Generational comparisons not helpful during superannuation debate, PM English says

Comparing circumstances faced by different generations is unhelpful during the current national superannuation debate, Prime Minister Bill English says.

Speaking to media Tuesday morning, English said younger generations who would face the higher super age of 67 should feel reassured that national super will be there for them.

“This is a generation who thought for quite some time there would be no superannuation.
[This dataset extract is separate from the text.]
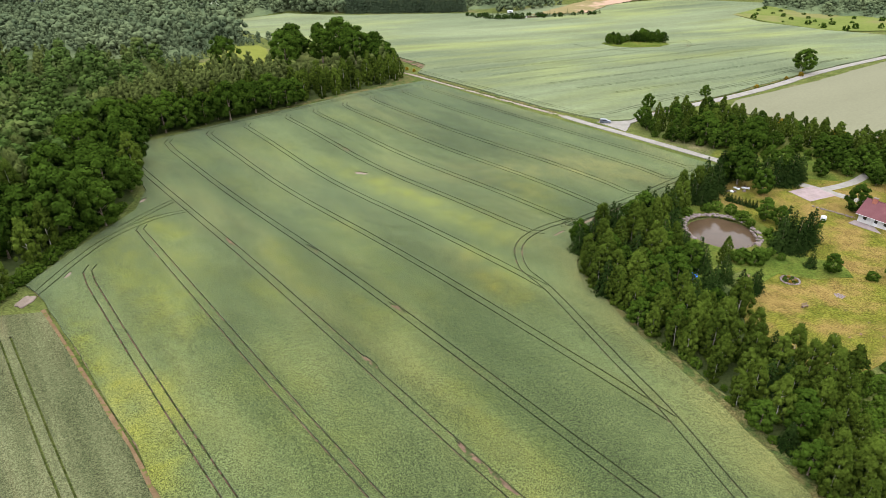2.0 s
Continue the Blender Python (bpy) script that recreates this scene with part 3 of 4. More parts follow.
def tree_data(kind, seed, detail=1.0):
    """Vertices and faces of one tree's crown and trunk at its true size."""
    rng = np.random.default_rng(seed)
    k = lambda n: max(3, int(n * 2.1 * detail))
    grow = min(2.0, 0.80 * detail ** -0.40) if detail < 1 else 0.80
    lumps = 2.7 if detail >= 1 and kind in ("birch", "aspen") else 2.0 if detail >= 1 else 1.2 if detail > 0.2 else 0.85 if detail > 0.1 else 0.45
    if kind == "oak":
        crown = blobs_crown(rng, 14.5, 2.0, 6.0, 30, k(52), 0.60 * grow, top=0.8, blob=0.32, lumps=lumps)
        wood = trunk_paths(rng, 10.5, 0.38, 7, 4.0)
    elif kind == "maple":
        crown = blobs_crown(rng, 11.5, 0.8, 4.2, 24, k(50), 0.50 * grow, top=0.65, blob=0.36, lumps=lumps)
        wood = trunk_paths(rng, 8.5, 0.26, 6, 2.8)
    elif kind == "birch":
        crown = blobs_crown(rng, 12.0, -0.4, 2.6, 24, k(34), 0.40 * grow, top=0.42, blob=0.40, squash=1.35, droop=2.5, slim=0.62, lumps=lumps)
        wood = trunk_paths(rng, 11.4, 0.13, 6, 1.6)
    elif kind == "aspen":
        crown = blobs_crown(rng, 9.6, -0.5, 2.35, 20, k(36), 0.36 * grow, top=0.45, blob=0.42, squash=1.1, droop=1.0, slim=0.8, lumps=lumps)
        wood = trunk_paths(rng, 8.4, 0.12, 6, 1.4)
    elif kind == "spruce":
        crown = spruce_crown(rng, 9.5, 3.3, 15 if detail >= 1 else 9, 16 * min(1, detail + 0.25))
        wood = trunk_paths(rng, 9.2, 0.16, 0, 0)
    elif kind == "willow":
        crown = blobs_crown(rng, 8.5, 0.4, 5.4, 54, k(64), 0.27 * grow, top=0.8, blob=0.24, squash=0.9, lumps=lumps)
        wood = trunk_paths(rng, 6.0, 0.4, 6, 4.0, 0.15)
    else:
        crown = blobs_crown(rng, 2.6, 0.1, 1.7, 12, k(36), 0.26 * grow, top=0.9, blob=0.42, lumps=lumps)
        wood = trunk_paths(rng, 1.7, 0.06, 4, 1.0, 0.1)
    if detail < 0.3:
        wood = wood[:1]
    return crown, tube_mesh(wood, 6 if detail >= 1 else 4)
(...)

Acutually there will be, and it’ll look just like it does today,” he said.

Super would be accessible for about the same amount of time as people turning 65 today, due to longer life expectancies – roughly a quarter of their lifetime, he said.

What was needed was economic policies giving confidence to younger generations that their incomes will lift so they can deal with housing, family and student loan costs, English said. Government surpluses meant choices can be made about how to further support them, he added.
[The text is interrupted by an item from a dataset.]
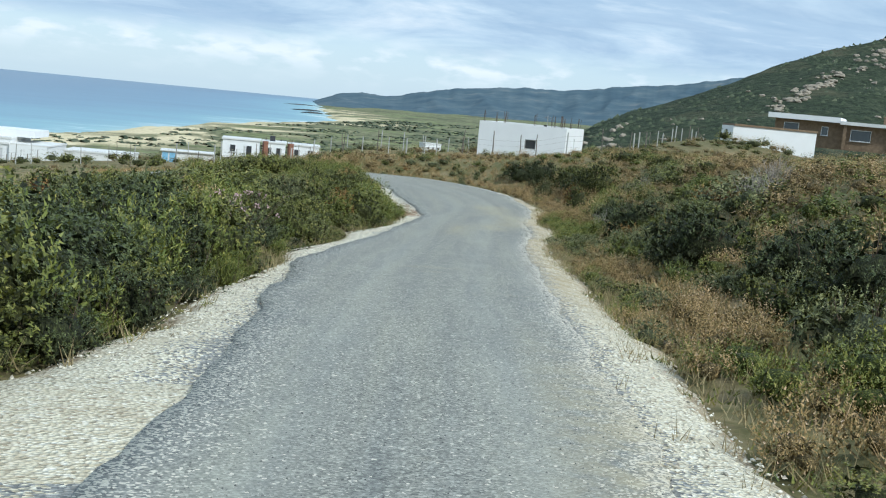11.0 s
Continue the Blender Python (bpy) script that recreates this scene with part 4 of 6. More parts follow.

Regarding debate over the ‘Baby Boomer’ generation getting an easier ride than younger generations faced with student loan debt, a higher super age and high housing costs, English said: “I don’t think it’s a matter of getting it easy. I don’t think it’s actually that helpful to have the general comparisons because things change over time.”

“Back in the early 80s interest rates were 18%-20%. Today they’re four,” he said. “I’d much rather be in New Zealand’s economy today than how it was 20-30 years ago.”

Public support for the move

Meanwhile, English said National’s belief is that public opinion is “broadly supportive” of the move to raise the super age from 65 to 67 between 2037 and 2040. The issue was now not quite the political weapon other parties had hoped it would be, he claimed.

While National had not polled on the issue, its confidence on public support came from “just talking to people, road-testing the idea a bit,” he said. “In the end you’ve got to make a judgement on what people tell you.”

Critics needed to explain what they thought was wrong with the policy, English said. He said he believed their concerns had been addressed by the fact nothing would change for 20 years, and by the proposal to double the migrant residency test to 20 years.

“I think the public’s moved on a bit,” he said. “The public know this change was inevitable, this was the right time to take action on what was going to be inevitable, and New Zealand First and Labour are just out of step.”

Steps taken by former Prime Minister John Key promising the age would not be raised while he was in the role, were critical to restoring the electorate’s trust, English said.

“The opportunity we have now is building on the trust that John Key earned by putting his job on the line over the issue,” he said.

Some advice was received from Treasury on the changes, English said. However, the government “had a reasonably clear idea from early on about what we thought was the clear, simple approach that everyone could understand.”

Asked whether National considered an earlier age rise, English said it would be difficult to get public support for “something that looked too urgent.” An earlier move also was not required.

Not announcing changes would have created even more uncertainty, he claimed. “Because people know something should change. They’re just waiting to see who’s going to do it.”

English said he had “not particularly” taken a political risk with the announcement.

“We wouldn’t have made the decision if we thought it was a big risk. I just think a number of the political parties are out of step with where New Zealanders are,” he said.

“This is a country that’s been through a significant recession, the impact of the earthquakes. It’s built confidence in its ability to sell to world markets, it’s a growing economy. It’s not a brittle, backward looking electorate. But you have got a couple of brittle backward looking political parties.”